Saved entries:
--- start ---
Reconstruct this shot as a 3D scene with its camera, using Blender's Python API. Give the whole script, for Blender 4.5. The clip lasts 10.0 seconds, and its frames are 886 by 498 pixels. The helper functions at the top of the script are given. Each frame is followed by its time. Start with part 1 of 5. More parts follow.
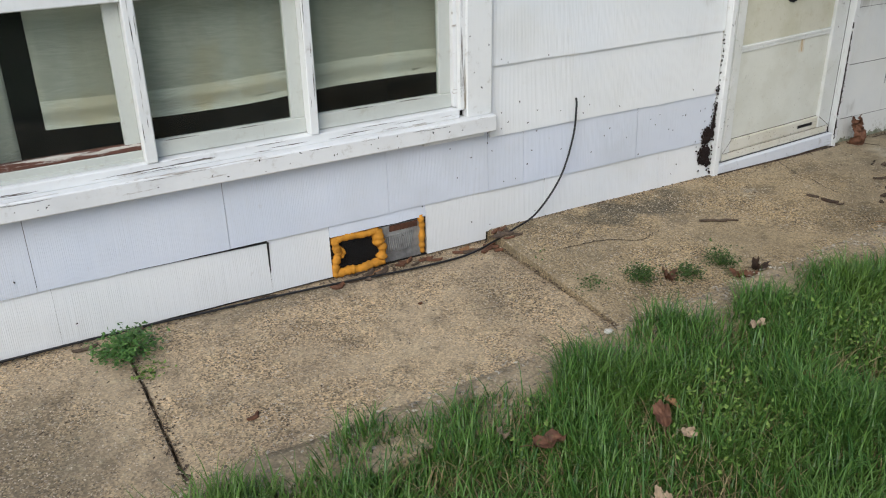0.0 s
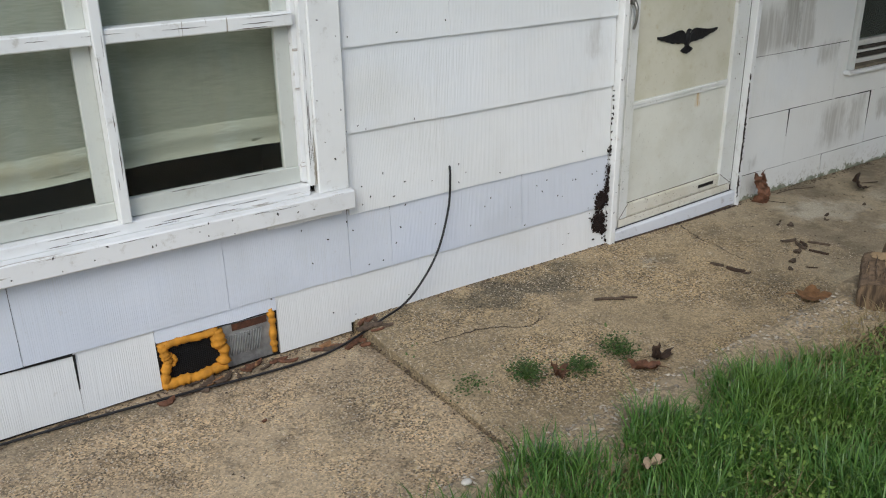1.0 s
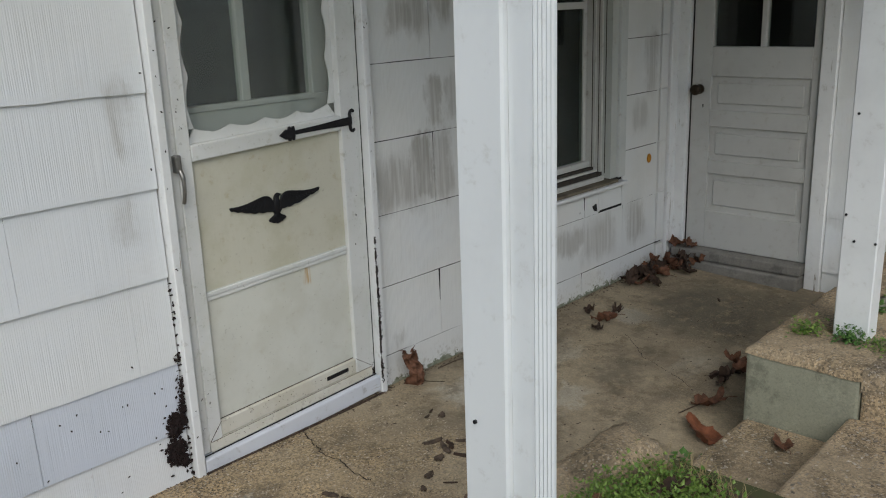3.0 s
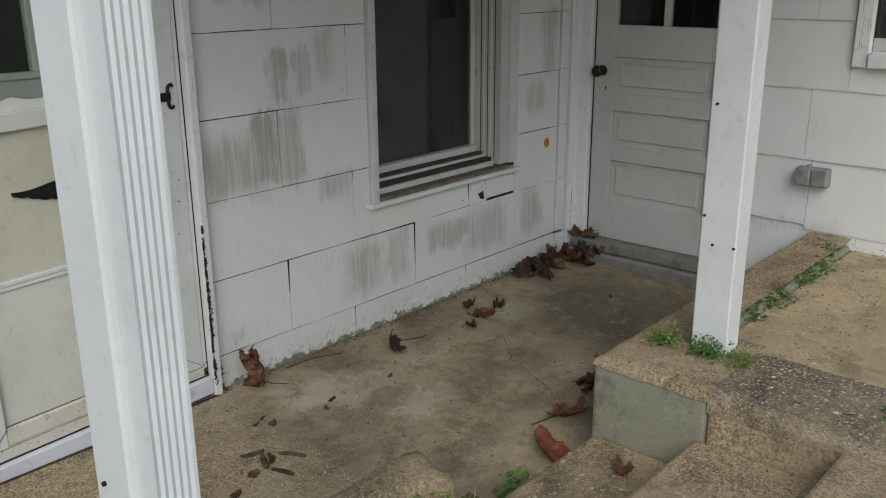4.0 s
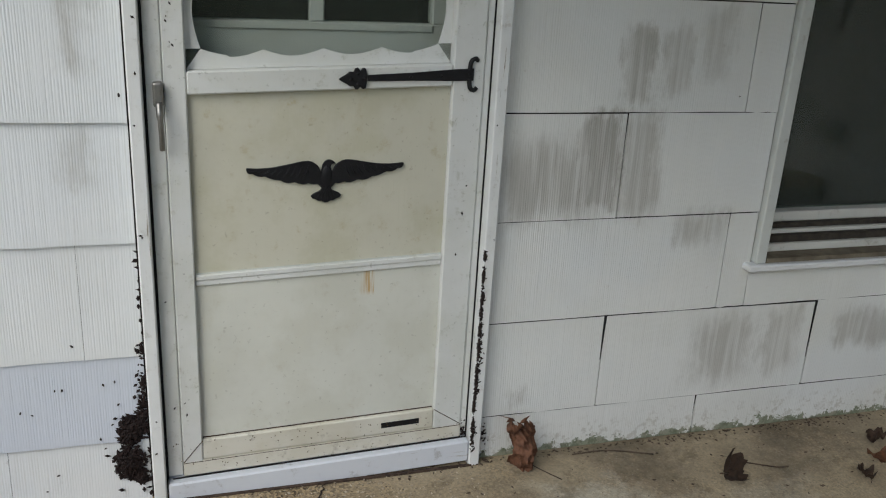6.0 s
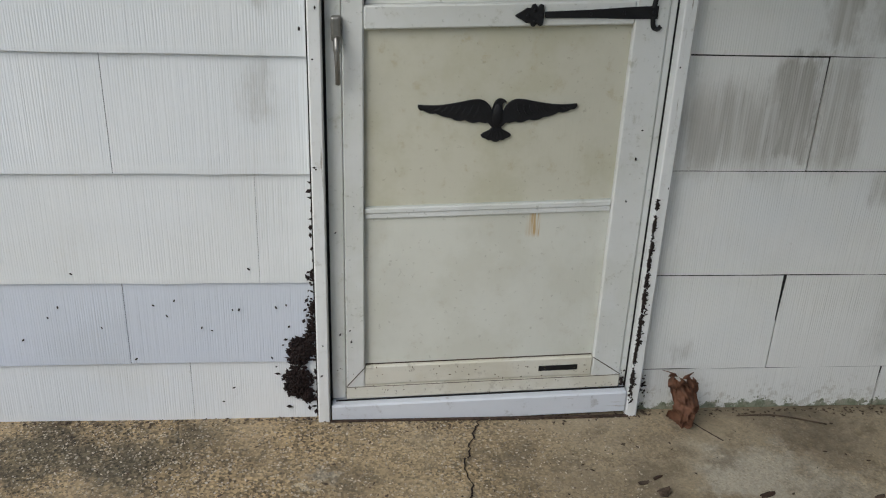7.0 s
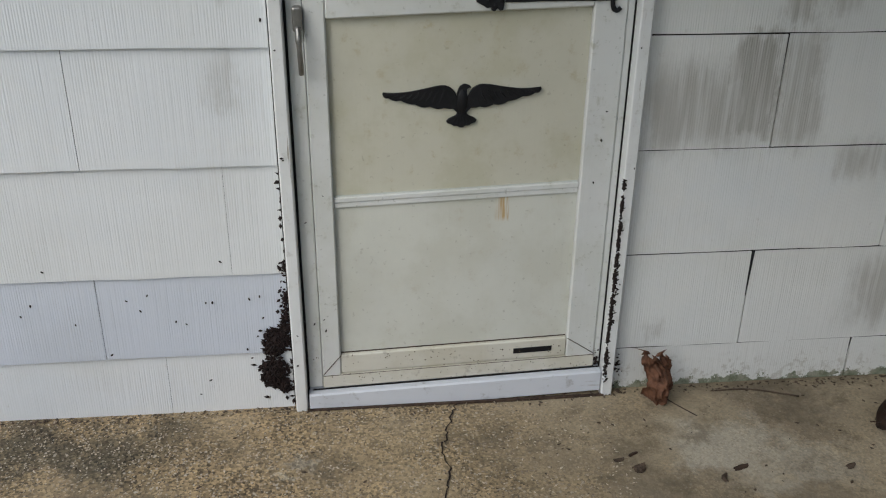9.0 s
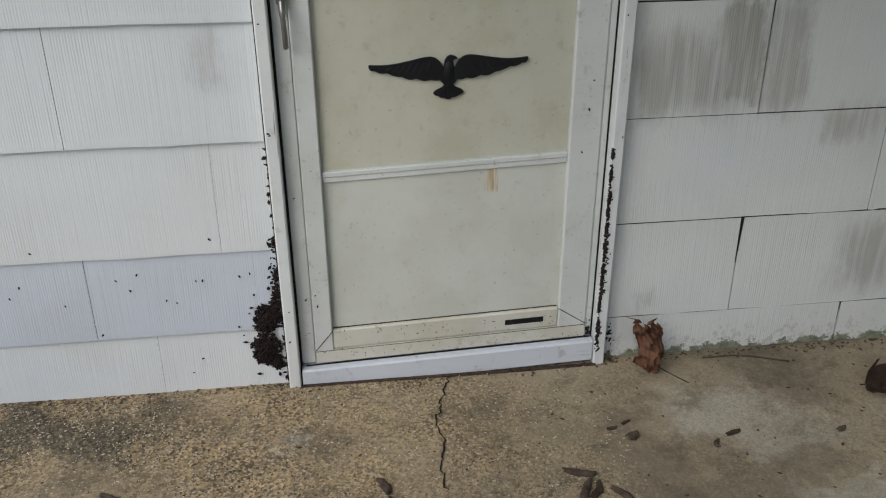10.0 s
--- end ---
--- start ---
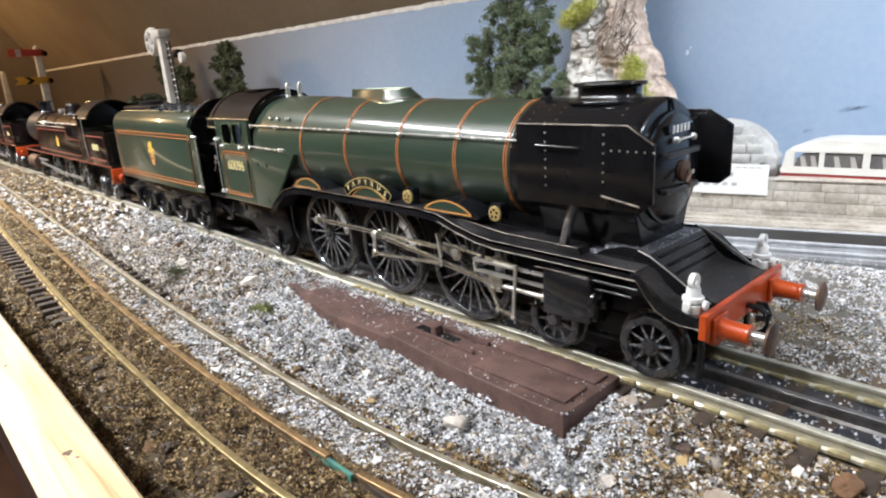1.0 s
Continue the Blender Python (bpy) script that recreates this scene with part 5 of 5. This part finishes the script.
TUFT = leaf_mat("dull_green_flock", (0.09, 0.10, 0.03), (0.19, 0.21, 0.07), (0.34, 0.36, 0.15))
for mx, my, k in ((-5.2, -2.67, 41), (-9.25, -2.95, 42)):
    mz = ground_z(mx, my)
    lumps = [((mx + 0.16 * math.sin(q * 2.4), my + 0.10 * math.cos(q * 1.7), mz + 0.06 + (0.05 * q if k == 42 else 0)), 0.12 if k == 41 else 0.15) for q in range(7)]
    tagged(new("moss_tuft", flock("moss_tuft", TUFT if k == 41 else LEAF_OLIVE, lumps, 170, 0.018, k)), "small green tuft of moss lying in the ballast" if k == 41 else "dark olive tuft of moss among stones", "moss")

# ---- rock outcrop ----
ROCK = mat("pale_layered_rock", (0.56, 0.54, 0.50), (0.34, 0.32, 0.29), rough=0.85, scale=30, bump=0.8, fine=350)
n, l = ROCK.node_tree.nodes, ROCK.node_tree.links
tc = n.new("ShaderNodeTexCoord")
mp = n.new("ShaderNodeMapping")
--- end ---
--- start ---
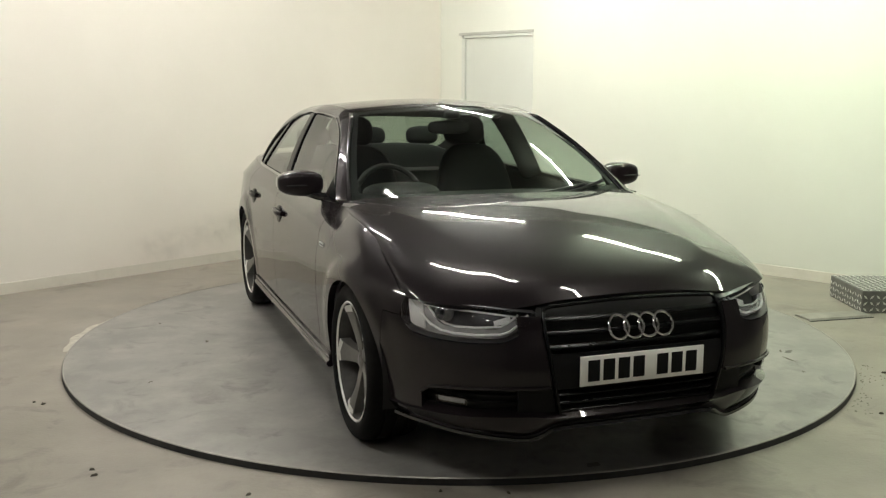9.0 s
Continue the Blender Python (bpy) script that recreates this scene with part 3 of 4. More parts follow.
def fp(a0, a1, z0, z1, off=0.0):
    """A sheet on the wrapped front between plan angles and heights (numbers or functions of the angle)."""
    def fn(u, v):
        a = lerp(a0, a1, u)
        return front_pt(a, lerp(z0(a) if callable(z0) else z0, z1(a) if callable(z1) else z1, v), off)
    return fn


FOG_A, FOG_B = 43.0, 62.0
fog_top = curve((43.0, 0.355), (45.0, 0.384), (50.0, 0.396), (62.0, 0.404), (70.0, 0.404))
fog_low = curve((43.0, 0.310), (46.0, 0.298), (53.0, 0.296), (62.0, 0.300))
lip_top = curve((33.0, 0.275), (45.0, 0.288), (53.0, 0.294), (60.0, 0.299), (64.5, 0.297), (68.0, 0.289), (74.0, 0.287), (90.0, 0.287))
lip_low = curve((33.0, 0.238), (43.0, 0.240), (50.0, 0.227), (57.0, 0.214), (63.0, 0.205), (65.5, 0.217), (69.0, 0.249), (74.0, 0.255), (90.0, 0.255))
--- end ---
Written task> Select and copy every line of the listing with the word "script".

Solution to this exercise>
Reconstruct this shot as a 3D scene with its camera, using Blender's Python API. Give the whole script, for Blender 4.5. The clip lasts 10.0 seconds, and its frames are 886 by 498 pixels. The helper functions at the top of the script are given. Each frame is followed by its time. Start with part 1 of 5. More parts follow.
Continue the Blender Python (bpy) script that recreates this scene with part 5 of 5. This part finishes the script.
Continue the Blender Python (bpy) script that recreates this scene with part 3 of 4. More parts follow.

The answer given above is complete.